Alright, so every single day you plug in your guitar, strap it over your shoulders, and begin wailing away. Some days you may hear some odd noises in your guitar, such as a buzzing, and it may bring you to wonder; what’s going on?
This may also bring up thoughts on what exactly goes on inside of your guitar.
The only way to understand is to know the basics of how the electric guitar works.
Believe it or not, every time you hit a string, you are creating electric audio signals. Those little things under your strings that are called pickups do exactly what their name suggests; they pick up the signal of your strings and send them to your amp.
Guitar pickups are actually made of magnets and coils of wire. The wire serves as a conductor for the signal that the magnet picks of from your strings. This means that your strings are the direct noise maker of your instrument. Neat, huh?
Every single time that you pluck, slap, strum, or strike a string, you are sending a magnetic signal through your pickups and into your amp. Your pickups are connected to your tone knob, your volume knob, and your amp jack through wires which are soldered to them.
Solder is a type of conductive metal that is used to connect wiring. Each knob you have is actually connected to something called a pot. A pot is yet another conductor, made of pure metal, and there are actually two basic types of pots; 250k and 500k.
The numbers refer to the conductivity value.

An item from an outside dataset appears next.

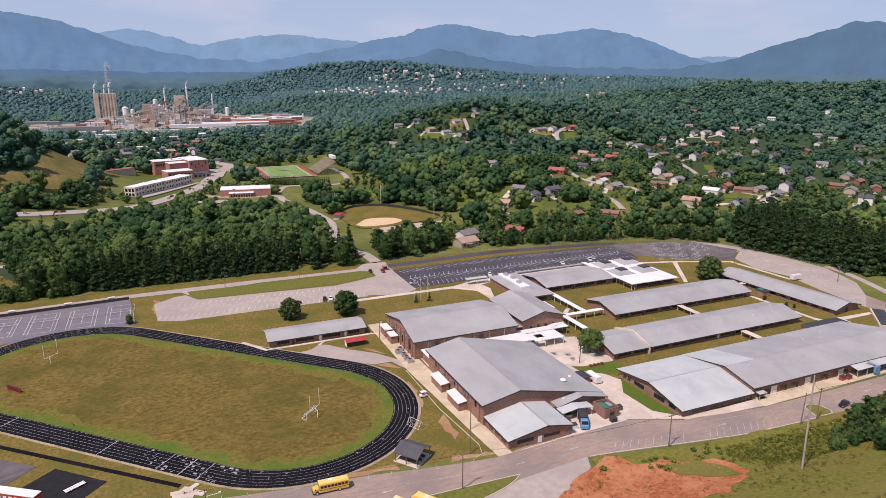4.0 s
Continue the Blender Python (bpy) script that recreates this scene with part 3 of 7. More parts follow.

Active pickups (or battery-run pickups) primarily use 250k pots as they need less voltage, whereas passive pickups (the most common type) usually use 500k as they are hotter pickups.

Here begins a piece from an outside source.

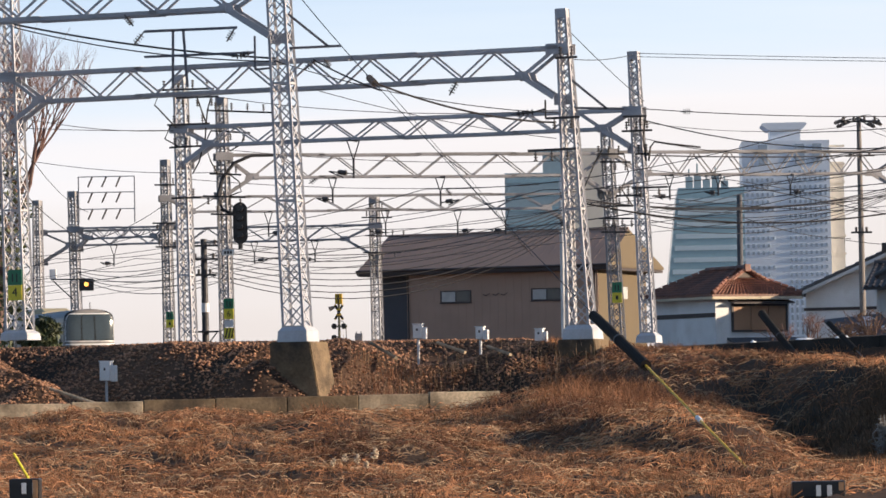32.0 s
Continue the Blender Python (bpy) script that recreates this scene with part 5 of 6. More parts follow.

Once you strum a string, its single is sent through the magnets in your pickups through the wiring of the pickups, and into the pots.
Into the amp jack, of course. Amp jacks are made of different metals that all have the same quality; conductivity. There is a wire that runs from your main pot (the back of which will have multiple wires connected to it –this is known as the ground) to the jack. This wire takes the signal that was sent from your string to the pickup, into the pot, and conducts it into the jack.
Once the signal reaches the jack, it travels into the tip of your cable (yet another conductor) and through the cable, which is inside made of braided wires. This signal then travels all the way through and into your amp.
That’s a lot of travel for such a short time. Many of the noises your guitar makes are due to either bad grounding or faulty wiring, all of which can be fixed by a guitar technician.
Now that you know exactly how much goes into each note, you may come to appreciate your guitar just that much more.